Saturday, November 27, 2010

Project Rationale

A classroom can either be a stultifying experience, or it can be a roomful of opportunities to learn. Recent research on game playing suggests that students who use interactive media to practice language do better than those who are taught using drills alone. However, it is not useful for students simply to log in and play any game, because they may not be able to relate these experiences to other classmates, and in doing so, fail to have a reference for themselves or their instructors. Our project will combine a number of different ideas to show how a dynamic classroom can use a coherent strategy consisting of self organizing learning through computer-based learning, and how this can be broadened into a project where students must find and communicate with others, use appropriate language and build skills necessary to further enhance their enjoyment of playing a game in the target language. While the target here will be English, the lesson plan we use can be adapted to any other language, using similar methods. We use as our theoretical base the ideas of Purusotma (2005) and Shaffer (2009), where we are informed by how on-line games can be used pedogogically; Little (2007) for ideas of learner autonomy; and Zheng (2009) to talk about English learning, on-line.
In order to better illustrate how a classroom can use different media, we propose to use a game on Facebook, and illustrate its use for students by playing it ourselves, Facebook is extremely popular around the world. The very popular Facebook application, Farmville, is played by a wide variety of participants with different cultural backgrounds and identities . We have noted that players range from all over, for example South America, Philipines, Vietnam, France. The dominant language of the game is English, and it is within this language people must negotiate to build their farms, hire others to help them, chat about different aspects of the game, and to participate in the community in general. Our lesson will combine three strategies:
- using a MMRPG to communicate
- using the game a topic of communication for students
-encouraging them to blog about their experiences each day
The goals of the lesson will be
-to teach Farmtown vocabularies
- to chat with people in the Inn
- to teach how to hire people make friends and neighbors, and to sell goods.

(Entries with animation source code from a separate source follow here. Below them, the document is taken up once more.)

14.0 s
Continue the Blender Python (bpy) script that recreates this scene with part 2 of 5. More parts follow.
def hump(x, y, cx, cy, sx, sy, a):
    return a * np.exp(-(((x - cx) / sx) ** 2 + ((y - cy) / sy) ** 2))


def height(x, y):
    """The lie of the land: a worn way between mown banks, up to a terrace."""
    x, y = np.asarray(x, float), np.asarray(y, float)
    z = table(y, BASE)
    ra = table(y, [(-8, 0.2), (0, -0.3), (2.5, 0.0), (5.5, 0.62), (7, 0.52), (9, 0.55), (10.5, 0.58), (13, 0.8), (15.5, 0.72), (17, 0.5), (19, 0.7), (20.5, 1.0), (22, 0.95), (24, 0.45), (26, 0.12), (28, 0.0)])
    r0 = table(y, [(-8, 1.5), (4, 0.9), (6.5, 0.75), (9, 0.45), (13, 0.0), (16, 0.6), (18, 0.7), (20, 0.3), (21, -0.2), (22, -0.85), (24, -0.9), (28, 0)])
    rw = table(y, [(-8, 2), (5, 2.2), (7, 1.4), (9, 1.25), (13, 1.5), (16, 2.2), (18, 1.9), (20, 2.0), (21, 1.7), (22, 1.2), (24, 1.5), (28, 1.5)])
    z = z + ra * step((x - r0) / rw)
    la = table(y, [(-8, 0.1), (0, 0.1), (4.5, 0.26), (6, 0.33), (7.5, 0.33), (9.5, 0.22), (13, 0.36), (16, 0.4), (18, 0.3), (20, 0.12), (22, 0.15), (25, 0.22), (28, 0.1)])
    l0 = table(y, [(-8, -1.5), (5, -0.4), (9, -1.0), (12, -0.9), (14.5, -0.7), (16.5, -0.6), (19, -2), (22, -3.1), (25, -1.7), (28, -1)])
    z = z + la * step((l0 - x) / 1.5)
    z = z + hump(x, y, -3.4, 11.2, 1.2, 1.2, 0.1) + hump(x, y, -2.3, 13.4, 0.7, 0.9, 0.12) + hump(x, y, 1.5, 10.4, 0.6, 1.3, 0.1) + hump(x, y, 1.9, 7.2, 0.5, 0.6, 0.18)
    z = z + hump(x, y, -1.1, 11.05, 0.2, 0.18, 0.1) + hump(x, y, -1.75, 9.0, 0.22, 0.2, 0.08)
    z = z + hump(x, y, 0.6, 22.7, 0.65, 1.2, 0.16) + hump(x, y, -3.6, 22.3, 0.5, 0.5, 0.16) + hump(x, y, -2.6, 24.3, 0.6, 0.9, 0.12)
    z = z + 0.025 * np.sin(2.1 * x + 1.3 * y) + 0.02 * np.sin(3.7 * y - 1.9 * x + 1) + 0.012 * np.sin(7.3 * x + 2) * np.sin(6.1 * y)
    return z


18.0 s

- to teach how to communicate through indirect speech with appropriate tones, such as
making requests, for example
-to teach how to negotiate their identities while playing different roles, such as an owner or as a helper
As part of our lesson, we will model how these things can be done by playing the game ourselves, and show this model to the students as a means to instruct and to emulate, themselves. We hope to show how an integration of several skills, using a computer based game as a medium of exchange, can serve to make the learning fun, useful, and relevant to the students' lives.